> _Given information_:
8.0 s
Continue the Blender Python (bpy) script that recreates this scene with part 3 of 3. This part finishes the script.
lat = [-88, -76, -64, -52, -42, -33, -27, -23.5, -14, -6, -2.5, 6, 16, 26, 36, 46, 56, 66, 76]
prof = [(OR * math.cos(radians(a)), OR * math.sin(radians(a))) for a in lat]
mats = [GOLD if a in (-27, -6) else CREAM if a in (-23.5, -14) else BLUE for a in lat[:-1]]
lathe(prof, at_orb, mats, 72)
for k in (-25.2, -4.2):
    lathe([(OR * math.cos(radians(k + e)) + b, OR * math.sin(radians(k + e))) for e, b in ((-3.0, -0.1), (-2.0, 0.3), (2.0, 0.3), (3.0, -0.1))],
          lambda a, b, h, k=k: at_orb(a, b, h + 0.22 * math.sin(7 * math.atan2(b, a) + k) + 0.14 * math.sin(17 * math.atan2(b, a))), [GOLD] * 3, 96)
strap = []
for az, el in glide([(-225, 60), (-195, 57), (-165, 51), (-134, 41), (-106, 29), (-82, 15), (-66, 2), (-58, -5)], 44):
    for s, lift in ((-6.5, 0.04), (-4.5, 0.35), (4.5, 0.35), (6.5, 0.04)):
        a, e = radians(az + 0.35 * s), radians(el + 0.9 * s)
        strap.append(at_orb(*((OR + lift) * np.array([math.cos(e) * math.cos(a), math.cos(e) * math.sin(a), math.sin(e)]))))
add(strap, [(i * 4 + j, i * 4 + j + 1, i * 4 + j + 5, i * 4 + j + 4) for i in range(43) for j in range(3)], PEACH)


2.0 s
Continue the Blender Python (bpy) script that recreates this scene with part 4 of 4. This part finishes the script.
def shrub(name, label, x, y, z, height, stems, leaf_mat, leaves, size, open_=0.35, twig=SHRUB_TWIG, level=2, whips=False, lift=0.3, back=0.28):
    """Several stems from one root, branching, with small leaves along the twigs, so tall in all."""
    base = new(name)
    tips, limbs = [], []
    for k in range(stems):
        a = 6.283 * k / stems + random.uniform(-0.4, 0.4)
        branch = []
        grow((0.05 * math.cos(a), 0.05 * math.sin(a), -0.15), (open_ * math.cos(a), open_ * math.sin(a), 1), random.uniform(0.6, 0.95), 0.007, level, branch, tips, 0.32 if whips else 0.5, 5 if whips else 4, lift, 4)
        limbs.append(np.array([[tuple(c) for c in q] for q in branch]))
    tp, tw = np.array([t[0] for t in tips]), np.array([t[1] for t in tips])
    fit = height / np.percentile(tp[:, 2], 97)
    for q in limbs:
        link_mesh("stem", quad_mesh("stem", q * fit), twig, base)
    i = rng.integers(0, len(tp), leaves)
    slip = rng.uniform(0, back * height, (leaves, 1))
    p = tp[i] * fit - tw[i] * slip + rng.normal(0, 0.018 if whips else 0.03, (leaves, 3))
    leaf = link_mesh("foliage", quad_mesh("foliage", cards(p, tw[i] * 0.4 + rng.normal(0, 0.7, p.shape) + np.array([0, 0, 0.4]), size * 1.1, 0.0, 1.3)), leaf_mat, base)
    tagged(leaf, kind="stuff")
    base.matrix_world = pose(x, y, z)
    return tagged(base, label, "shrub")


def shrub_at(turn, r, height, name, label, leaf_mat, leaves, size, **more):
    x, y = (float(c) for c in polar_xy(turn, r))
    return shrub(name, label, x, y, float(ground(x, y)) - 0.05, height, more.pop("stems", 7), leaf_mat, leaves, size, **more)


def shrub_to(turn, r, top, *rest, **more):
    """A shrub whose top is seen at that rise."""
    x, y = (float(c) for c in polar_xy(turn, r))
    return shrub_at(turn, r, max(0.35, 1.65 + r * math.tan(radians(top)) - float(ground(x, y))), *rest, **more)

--

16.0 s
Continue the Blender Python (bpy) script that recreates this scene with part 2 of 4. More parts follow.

> _Exercise brief_:
Only a number is wanted: how many lines of the data above contain "part"?

> _Exercise response_:
3